Produce an exact copy of all the data below, dropping every image.
* * * * *
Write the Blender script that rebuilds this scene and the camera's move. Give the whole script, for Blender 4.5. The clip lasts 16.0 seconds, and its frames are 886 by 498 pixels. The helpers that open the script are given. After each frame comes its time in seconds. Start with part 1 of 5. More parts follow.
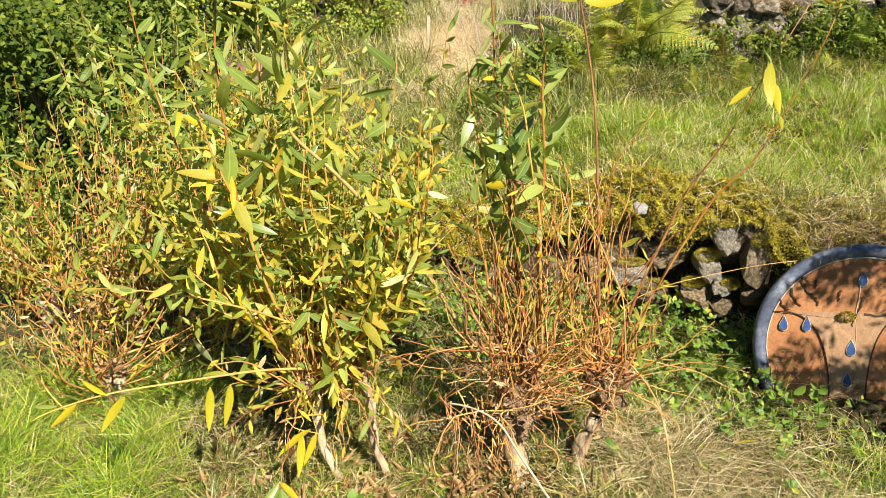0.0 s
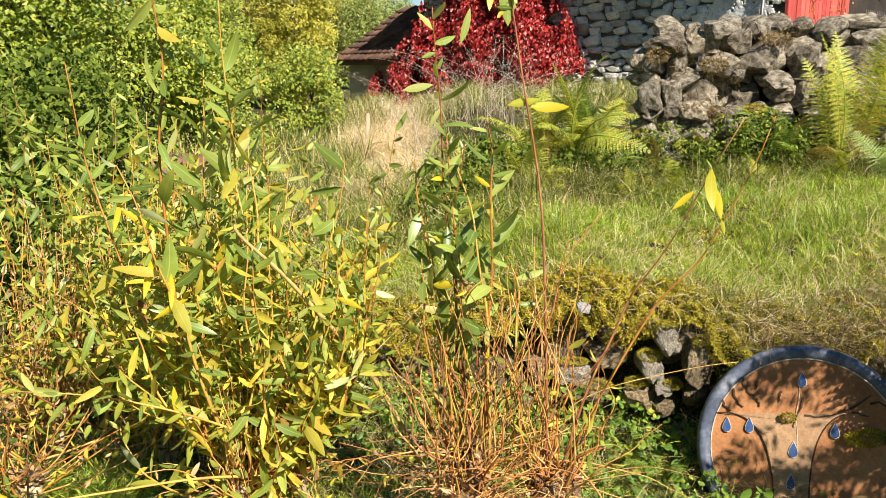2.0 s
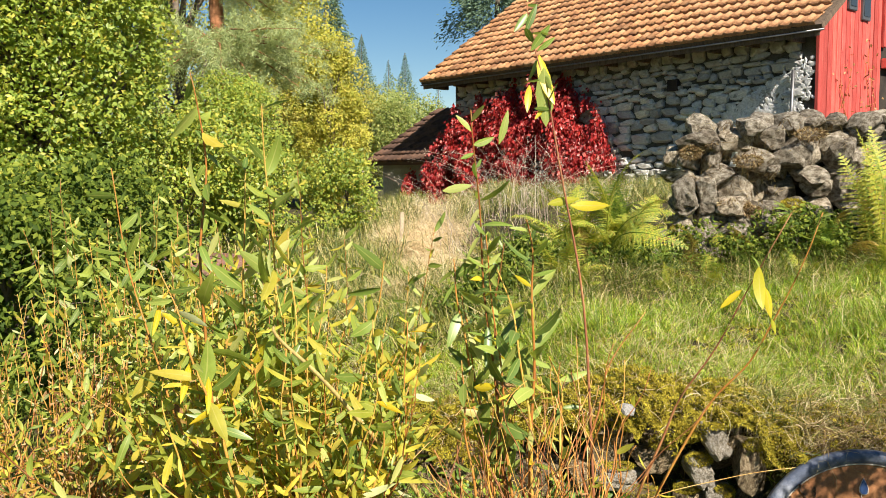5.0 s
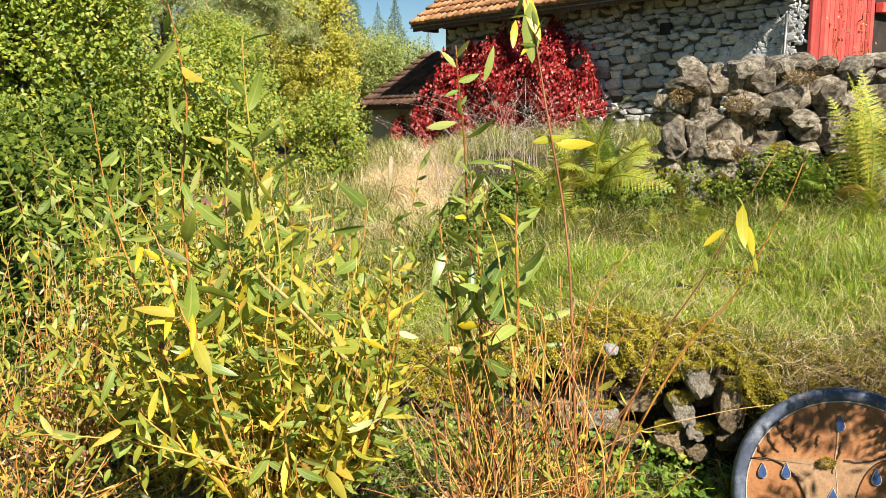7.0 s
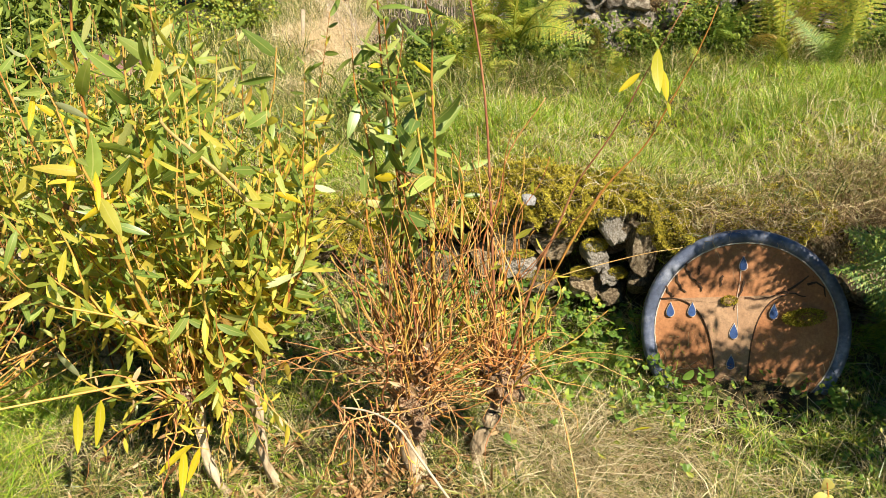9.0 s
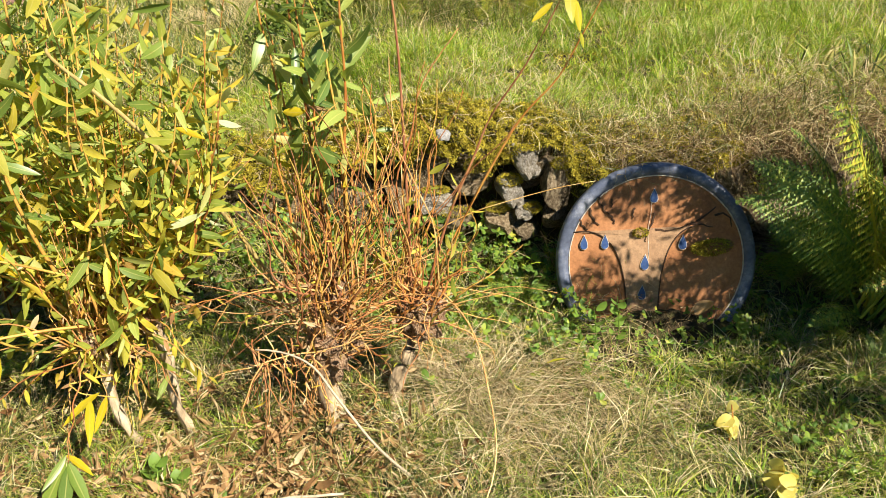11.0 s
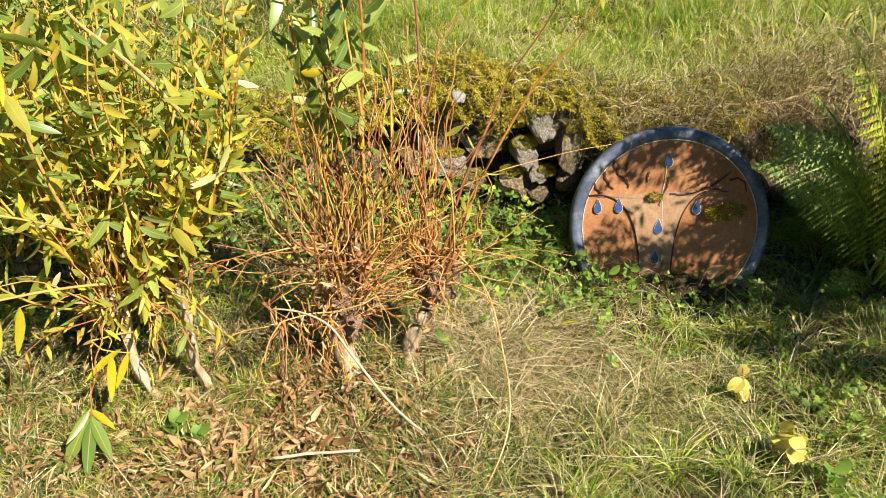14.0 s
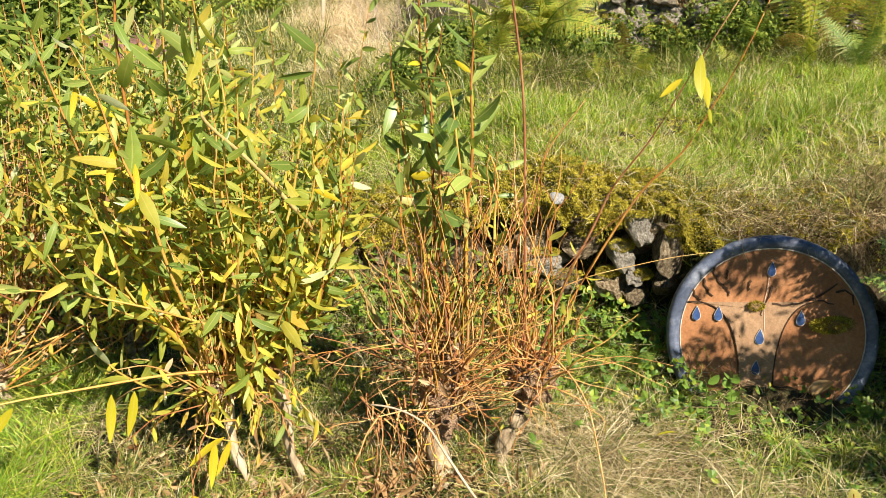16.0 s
* * * * *
### [Answer to the task]
Write the Blender script that rebuilds this scene and the camera's move. Give the whole script, for Blender 4.5. The clip lasts 16.0 seconds, and its frames are 886 by 498 pixels. The helpers that open the script are given. After each frame comes its time in seconds. Start with part 1 of 5. More parts follow.
0.0 s
2.0 s
5.0 s
7.0 s
9.0 s
11.0 s
14.0 s
16.0 s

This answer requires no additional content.